EXERCISE DIRECTIONS. Set down, exactly as they appear, the lines from the line holding "return Matrix.LocRotScale((x, y, z), Euler([radians(a)" through the line holding "turn = (Vector(target)", inclusive; output nothing outside that range.

RECORDED INFORMATION start

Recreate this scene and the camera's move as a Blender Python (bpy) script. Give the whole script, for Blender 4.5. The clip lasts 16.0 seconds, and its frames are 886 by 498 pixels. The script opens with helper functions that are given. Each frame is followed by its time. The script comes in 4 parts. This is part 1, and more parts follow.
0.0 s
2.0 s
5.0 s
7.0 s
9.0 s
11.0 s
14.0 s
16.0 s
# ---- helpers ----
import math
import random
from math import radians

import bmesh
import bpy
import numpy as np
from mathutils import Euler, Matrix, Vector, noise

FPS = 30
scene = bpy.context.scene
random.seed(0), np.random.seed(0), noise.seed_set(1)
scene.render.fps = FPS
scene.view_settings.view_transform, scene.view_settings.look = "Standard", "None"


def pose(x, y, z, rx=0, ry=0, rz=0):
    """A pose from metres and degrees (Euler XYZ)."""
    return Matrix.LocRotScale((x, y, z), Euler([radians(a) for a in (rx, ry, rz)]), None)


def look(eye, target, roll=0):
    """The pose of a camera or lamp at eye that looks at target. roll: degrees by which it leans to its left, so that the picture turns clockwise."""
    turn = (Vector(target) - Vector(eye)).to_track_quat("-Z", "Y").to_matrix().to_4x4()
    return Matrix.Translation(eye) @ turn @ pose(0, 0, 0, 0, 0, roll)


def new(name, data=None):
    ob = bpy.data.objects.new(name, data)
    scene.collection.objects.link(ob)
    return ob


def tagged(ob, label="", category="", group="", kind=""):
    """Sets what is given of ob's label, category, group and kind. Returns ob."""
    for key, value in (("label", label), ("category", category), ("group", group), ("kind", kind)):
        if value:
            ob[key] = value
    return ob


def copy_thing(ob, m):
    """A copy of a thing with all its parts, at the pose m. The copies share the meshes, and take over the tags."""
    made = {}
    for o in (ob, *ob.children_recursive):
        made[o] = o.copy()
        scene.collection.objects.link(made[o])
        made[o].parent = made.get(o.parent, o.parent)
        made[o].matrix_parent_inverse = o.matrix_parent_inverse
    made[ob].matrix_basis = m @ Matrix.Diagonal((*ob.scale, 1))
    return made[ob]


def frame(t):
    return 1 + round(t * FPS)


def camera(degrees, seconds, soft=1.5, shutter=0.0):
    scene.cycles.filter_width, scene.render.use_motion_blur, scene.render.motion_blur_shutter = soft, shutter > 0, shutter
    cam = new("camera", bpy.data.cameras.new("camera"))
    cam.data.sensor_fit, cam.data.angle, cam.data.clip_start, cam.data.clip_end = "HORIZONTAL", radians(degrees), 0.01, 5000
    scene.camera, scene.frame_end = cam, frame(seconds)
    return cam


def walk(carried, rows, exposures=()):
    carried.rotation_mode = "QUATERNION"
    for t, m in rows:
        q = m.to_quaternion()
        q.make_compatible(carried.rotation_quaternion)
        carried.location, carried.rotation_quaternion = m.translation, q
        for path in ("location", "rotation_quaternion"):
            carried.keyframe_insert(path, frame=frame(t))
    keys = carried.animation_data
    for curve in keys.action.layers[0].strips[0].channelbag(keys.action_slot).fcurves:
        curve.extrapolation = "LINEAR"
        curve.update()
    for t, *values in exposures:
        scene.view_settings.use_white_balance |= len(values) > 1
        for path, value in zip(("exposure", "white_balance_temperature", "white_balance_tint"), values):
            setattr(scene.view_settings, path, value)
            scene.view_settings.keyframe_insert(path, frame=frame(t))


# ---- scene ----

RECORDED INFORMATION end

FULL OUTPUT.
    return Matrix.LocRotScale((x, y, z), Euler([radians(a) for a in (rx, ry, rz)]), None)


def look(eye, target, roll=0):
    """The pose of a camera or lamp at eye that looks at target. roll: degrees by which it leans to its left, so that the picture turns clockwise."""
    turn = (Vector(target) - Vector(eye)).to_track_quat("-Z", "Y").to_matrix().to_4x4()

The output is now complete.